There is no evidence that the individuals interviewed in the Mail have joined the Azov Battalion or are aligned with the far right.
They are described as based around Mariupol, which is Azov’s HQ, but the Mail did not respond to a request for information on which unit they were fighting with.
Ukrainian Communist Party leader Petro Symonenko says foreign mercenaries are allowed to sign up with the Ukrainian military as a matter of course, and it is not just units like Azov which recruit them.
“After the 2014 coup, Ukraine has turned into a sump of neonazis from around the world. In the Donbass there are mercenaries from many countries as part of the volunteer battalions,” he tells me, “including the UK.
“In addition to the ideological Nazis you have the ‘human safari’ scum, who see the war in the Donbass as a kind of extreme entertainment.

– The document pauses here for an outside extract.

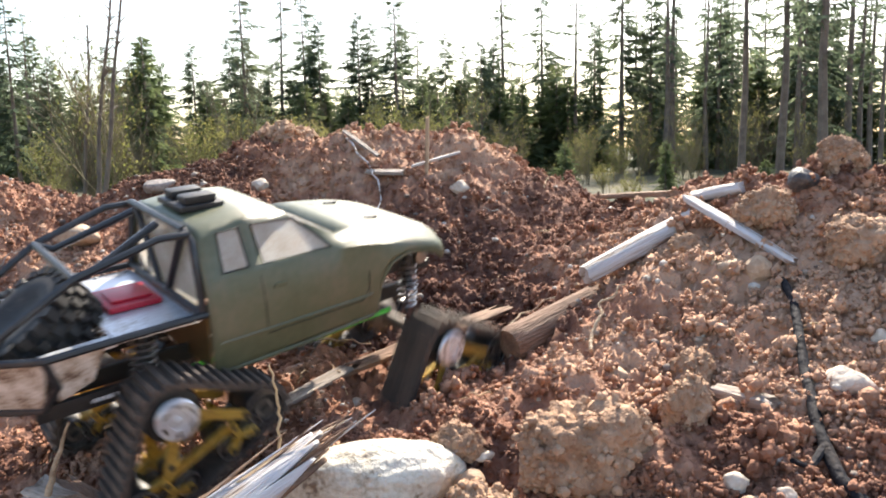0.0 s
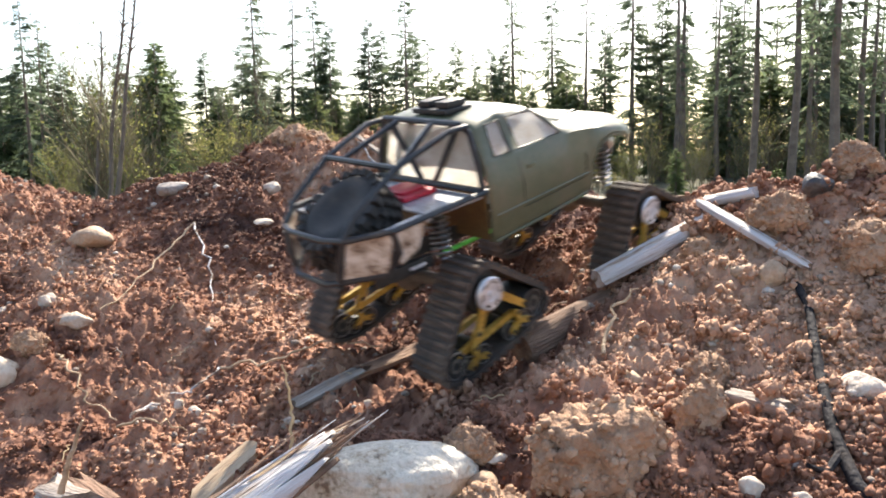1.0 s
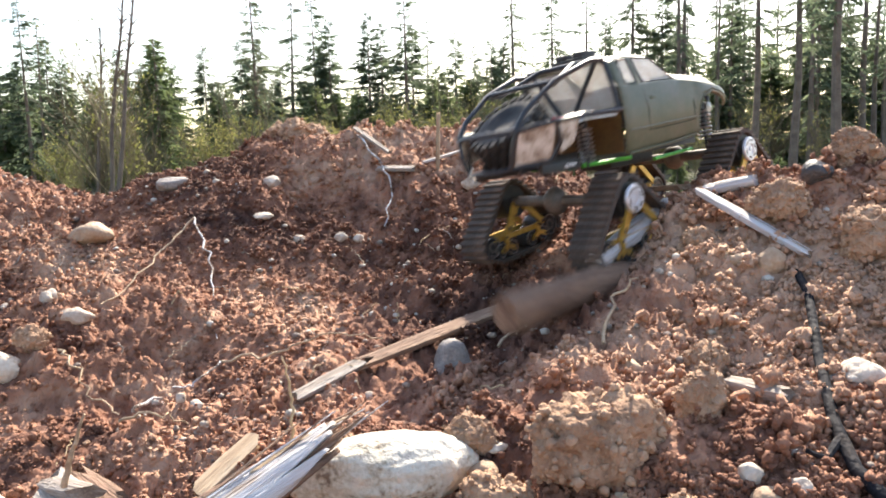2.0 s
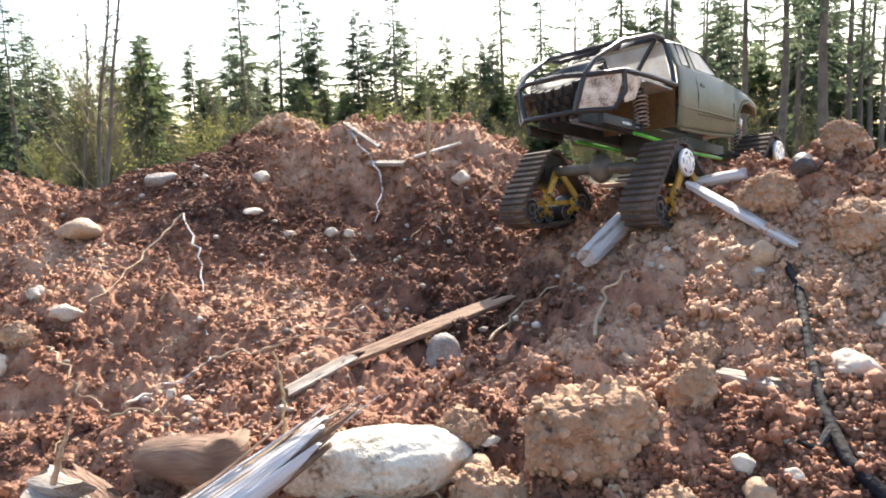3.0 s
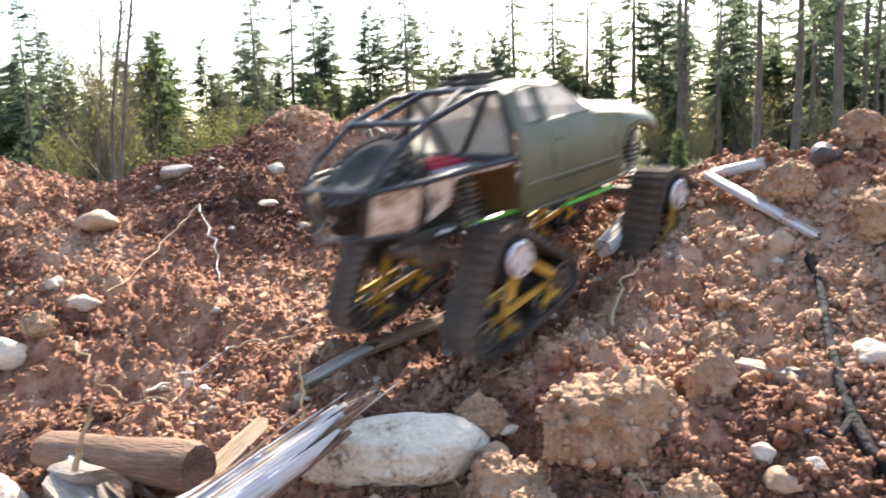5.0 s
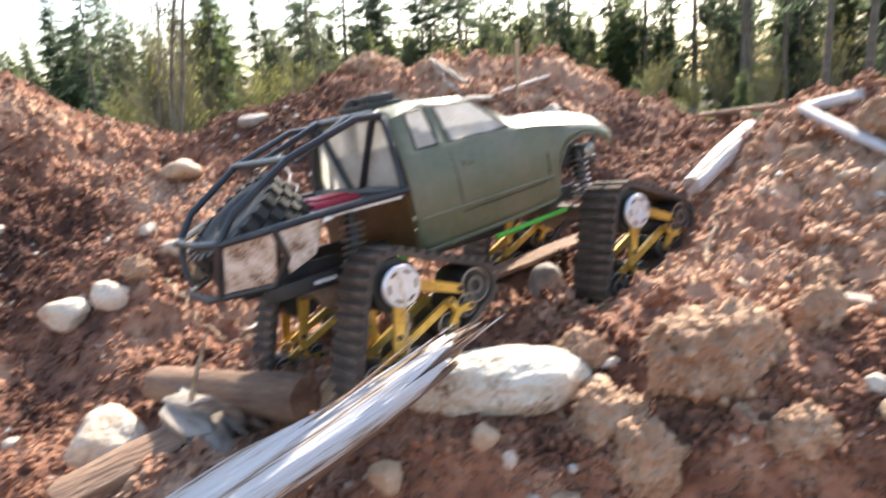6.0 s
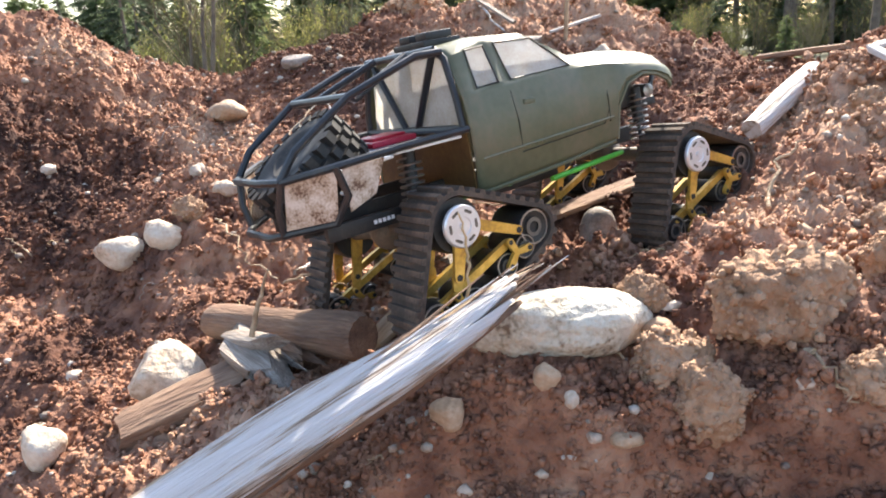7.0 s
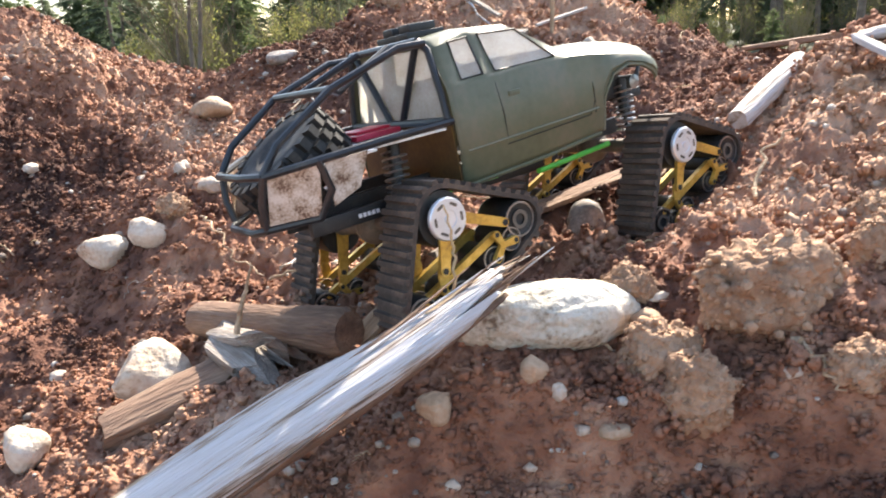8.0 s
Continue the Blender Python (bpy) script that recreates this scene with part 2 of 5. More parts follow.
def lattice(x, y, seed):
    """Smooth noise from -1 to 1 on a unit lattice."""
    rng = np.random.RandomState(seed)
    table = rng.uniform(-1, 1, (256, 256))
    xi, yi = np.floor(x).astype(int), np.floor(y).astype(int)
    u, v = x - xi, y - yi
    u, v = u * u * u * (u * (6 * u - 15) + 10), v * v * v * (v * (6 * v - 15) + 10)
    a, b = table[xi % 256, yi % 256], table[(xi + 1) % 256, yi % 256]
    c, d = table[xi % 256, (yi + 1) % 256], table[(xi + 1) % 256, (yi + 1) % 256]
    return (a * (1 - u) + b * u) * (1 - v) + (c * (1 - u) + d * u) * v


def lumps(x, y, cell, seed):
    """Rounded lumps of soil, one in each cell, 0 to 1."""
    rng = np.random.RandomState(seed)
    jx, jy, size = rng.rand(128, 128), rng.rand(128, 128), rng.uniform(0.25, 0.62, (128, 128))
    gx, gy = np.floor(x / cell).astype(int), np.floor(y / cell).astype(int)
    out = np.zeros_like(x)
    for i in (-1, 0, 1):
        for j in (-1, 0, 1):
            cx, cy = gx + i, gy + j
            k = (cx % 128, cy % 128)
            d2 = ((x / cell - cx - jx[k]) ** 2 + (y / cell - cy - jy[k]) ** 2) / size[k] ** 2
            out = np.maximum(out, np.sqrt(np.clip(1 - d2, 0, 1)) * size[k])
    return out


def ease(v):
    v = np.clip(v, 0, 1)
    return v * v * (3 - 2 * v)


def bank_cut(x, y):
    """The dug face below the boulder: the soil breaks off steeply towards the digger's side."""
    edge = 0.512 - 0.050 * ease((x - 0.32) / 0.2) - 0.5 * np.clip(0.12 - x, 0, 0.25)
    edge = edge + 0.012 * lattice(x * 13, y * 4, 21) + 0.006 * lattice(x * 38, y * 16, 22)
    sides = ease((x + 0.22) / 0.12) * (1 - ease((x - 0.70) / 0.25))
    return sides * (0.062 * ease((edge - y) / 0.026) + 0.045 * ease((edge - y - 0.02) / 0.10))


def smooth_ground(x, y):
    x, y = np.asarray(x, float), np.asarray(y, float)
    z = np.full_like(x, 0.28)
    for cx, cy, r, a in BACK_HEAPS + NEAR_HEAPS:
        z += a * np.exp(-((x - cx) ** 2 + (y - cy) ** 2) / (2 * r * r))
    z -= bank_cut(x, y)
    far = np.clip((np.hypot(x - 0.2, y - 0.9) - 1.6) / 6.0, 0, 1)
    return z * (1 - far) - 0.70 * far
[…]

“Then you have the private military companies — fighters and instructors from Letera-43 from Italy, Halo Trust, Greystone, ‘Academi’ (known as Blackwater before 2009) from the US and others. And there are a lot of official instructors from Nato countries — Britain, the US, Canada and so on.”
Leaving aside the risks to those living in Britain of allowing people to travel to warzones to fight alongside known extremists — we saw the potential consequences when a fighter, returned from the Nato-backed war to overthrow Colonel Gadaffi in Libya, killed 22 people in the Manchester Arena terror attack in 2017 — the picture is explosive.
Ukraine’s militarised Donbass border swarms with professional soldiers, neonazi paramilitaries, trigger-happy adventurers and “war tourists,” mercenaries, Nato “advisers” and, thanks to the recent war scare, there’s a growing direct Western military presence.
It would not take much to light this tinderbox and quite a few of the unsavoury characters in that mix would not be averse to doing so.
That is why the only sane approach to this crisis is de-escalation. The government must be pressed to withdraw troops from Ukraine, and stop loading up an army bristling with “volunteers” with heavy weaponry.
Talks with Russia and Ukraine on reviving the Minsk peace process are fortunately under way, and Kiev too clearly now backs reducing tensions. Time for London and Washington to pull back from the brink.